The Word came down from the mountain, and lo! it was not inscribed on stone tablets, but was, rather, a rambling, if well-intentioned conversation.
What else can be expected when three dozen Jewish intellectuals are put in a swank ski resort for 48 hours and let loose on the question, "Why be Jewish?"
That was the mandate of a July 29-31 conference sponsored by the Samuel Bronfman Foundation that brought together an unusually mixed group. It included French philosopher Bernard-Henri Levy, New Republic literary editor Leon Wieseltier, Hebrew Union College-Jewish Institute of Religion President David Ellenson, writer Anita Diamant, and other rabbis, professors, artists, philanthropists and communal professionals.
It was the first major Jewish event hosted by the foundation's managing director, Adam Bronfman, son of philanthropist Edgar Bronfman. The two moved side-by-side through the two-and-a-half days, refusing interviews but chatting affably with attendees. The conference was also the launch pad for the Bronfman Vision Forum, a new initiative that will provide space for Jewish communal conversations aimed at invigorating Jewish life, a pet project of the elder Bronfman and one now shared by his son.
"Over the last 15 years, massive amounts of philanthropic dollars have been spent on Jewish continuity projects," said conference organizer Rabbi Eliyahu Stern, director of special programs for the foundation. "But demographic projects will ultimately fail if they are not guided by a long-term vision."
This conference, which featured text study, group discussion and lectures, is part of a number of foundation-sponsored, free-wheeling gatherings aimed at focusing attention not just on bringing the unaffiliated into the Jewish community, but clarifying what that community stands for today.
Some who were in Utah have also attended "The Conversation," a two-day, invitation-only confab held the past two years in Aspen, Colo.
These rarefied, all-expenses-paid gatherings beg the question: "So what?" What does it matter if a bunch of smart Jews sit around talking?
Some of the people at this conference wondered the same thing. "The take-away is there's no take-away," said former undersecretary of defense Dov Zakheim of Washington.
Some participants questioned the top-down premise.
"There's a presumption that we get to answer the question 'Why be Jewish' on behalf of the 'amcha,'" or Jewish people, said Idit Klein, executive director of Keshet, an advocacy group for gay inclusion.
But many saw value in simply sharing ideas with experts in fields far removed from their own.
Rabbi Kerry Olitsky, executive director of the Jewish Outreach Institute, welcomed the chance to meet with such a wide range of Jewish professionals "and have them be open and willing to learn from each other."
If some participants grumbled about the conference's lack of tangible goals, organizers insist that was the point.
"We're not looking for 'an answer,' " explained the foundation's executive director, Dana Raucher. "We've gathered a rather eclectic mix of people, each of whom has something to offer.
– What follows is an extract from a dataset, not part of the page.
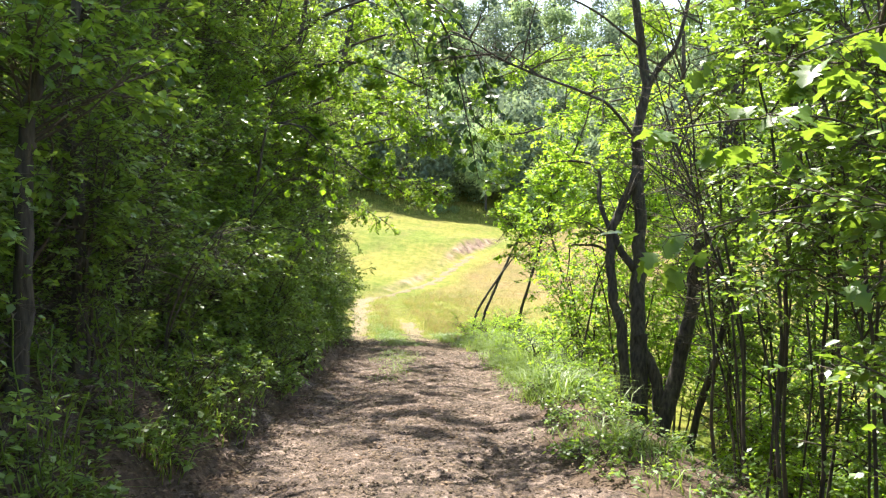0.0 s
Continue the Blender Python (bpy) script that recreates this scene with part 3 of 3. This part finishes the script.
stemC = woody("slim_tree", "slim dark tree leaning over the bright meadow edge", "tree",
              [smooth_line([(1.62, 16.9, -1.2), (1.64, 16.9, -0.73), (1.67, 16.86, -0.32), (1.82, 16.82, 0.18), (1.93, 16.79, 0.58), (2.01, 16.75, 0.89), (2.1, 16.71, 1.24), (2.35, 16.68, 2.09), (2.62, 16.64, 2.72), (3.0, 16.5, 3.7), (3.2, 16.4, 4.8)], 20),
               smooth_line([(2.1, 16.71, 1.24), (2.5, 16.2, 1.5), (3.0, 15.7, 1.9), (3.4, 15.2, 2.4)], 8, trng, 0.01),
               smooth_line([(2.03, 16.75, 0.95), (1.7, 16.9, 1.3), (1.45, 17.0, 1.6), (1.3, 17.1, 1.8)], 7, trng, 0.01)],
              [(0.034, 0.015), (0.014, 0.005), (0.009, 0.004)], BRIGHT_LEAF, BARK, trng, 110, 0.75, 860, 0.32, 8, 0.072, "oak", lo=0.38, flat=0.38, stem_name="trunk", sides=8, thick=0.008, split=True,
              drop=lambda p: (p[:, 2] < 1.75) & (p[:, 1] < 16.9) & (p[:, 0] < 2.35))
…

Each of these people has influence somewhere. Each of them will hopefully have been enriched by this and will take the conversation home with them."
In fact, as more than one conference attendee pointed out, the Talmud itself, the seminal text of rabbinic Judaism, emerged out of just such open-ended conversations among Jewish leaders.
In obvious reference to that history, the conference was structured around three text study sessions, each led by a different teacher modeling a different entry-way into Jewish life: Talmud, spirituality and Jewish culture. The ensuing discussions were wide-ranging, and often very personal, dealing with topics such as belief in redemption, the disintegration of communal responsibility, the appeal of ecstatic prayer, and the deficiencies of existing communal structures.
Absent from these conversations were anti-Semitism, Israel and the Holocaust, the holy trinity of American Jewish identity for the past 60 years. That, too, was intentional.
"The big question this generation is asking is: Why should I be Jewish? How does Judaism influence my life? The old 'peoplehood' argument doesn't resonate with them," Stern said.
One difficulty at the conference was the split between the communal professionals, who wanted to focus on outreach, and the academics and writers, who were interested in a more philosophical discussion. That created a tension that sometimes yielded the most honest, and potentially fruitful, conversations, like those dealing with the role Jewish thinkers ought to play in setting the communal agenda.
"We need to go out to the Jews and ask them why be Jewish," suggested Bambi Sheleg, a columnist for the Israeli daily Ma'ariv.
Arthur Gross-Schaefer, a professor of business law and ethics at Loyola Marymount University in Los Angeles, said the American Jewish community "needs a new myth" that can appeal to the younger, largely unaffiliated generation. That's something this group, and others like it, can realistically tackle, he said.
"We can give them tools about how to have a beautiful bar mitzvah, but I think they want to be part of a greater story, something that gives them a reason to want to be part of this journey," he mused. "That's what we have to find."